Clarification:
For example, I once heard a story about how a guy about 17 years old was dating his teacher who had a twelve-year-old daughter, and I heard they got married and had another child.
Clarification:
For example, I once heard a story about how a guy about 17 years old was dating his teacher who had a twelve-year-old daughter, and I heard they got married and had another child.
“Sweet Home Alabama” jokes aside, if you mean “someone else’s mother,” it means you have a step-child.
If you’re (I know, not you, OP, but rather, the person you heard about) 17 and dating an adult who has a 12-year-old daughter, that’s gonna cause some friction because the age range is so close there. She’s not gonna be a stepdaughter, she’s gonna be more like a stepsister.

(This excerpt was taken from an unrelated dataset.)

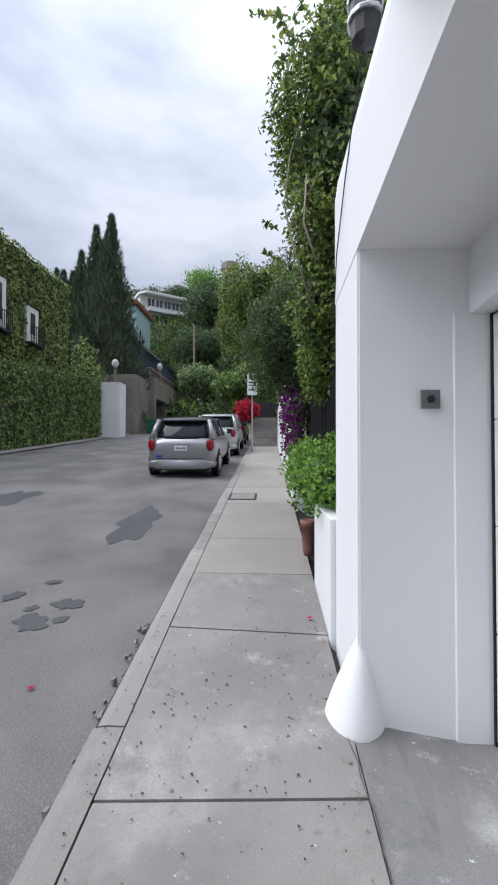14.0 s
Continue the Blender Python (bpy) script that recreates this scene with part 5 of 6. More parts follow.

She’s not gonna see a teenage boy as a father figure. She might even try to kiss him to get between them (or because she’s curious). Yeah, it’s not something you wanna think about it, but you can bet she’s thought of it.
Any time you date someone with a kid, regardless of the age gap between the two people dating, or the gap between the non-parent and their dating partner’s child, the first thing to note is that the child will always come first in priority in their parent’s life. If not, they’re not a good parent, and won’t make a good partner, either. Specifically referring to people who date abusive partners, and look the other way when that person abuses their child — or blames the child, or accuses the child of initiating the abuse.
But assuming everyone is good and acting in good faith, even though it’s not “your” kid, if you have long-term plans with the kid’s mum, you have to plan on that being your kid as well. If you’re not ready to sign papers and adopt that child as your own, you really have no business sleeping with his or her mum. You should be honest that this isn’t long-term and you’re not ready to commit to having a family and be honest that way. You can still hook up with the mum. You can even be friends with the kid. But don’t string the mum along, and don’t give the kid false hope that they can trust another adult if they can’t.
And regarding having another child, never put the child you have together over the child your partner already had. If the previous child says “of course you love them more, they’re your child,” you have to reassure them somehow that they’re your child as well and you’ll always be there for them regardless of blood relation.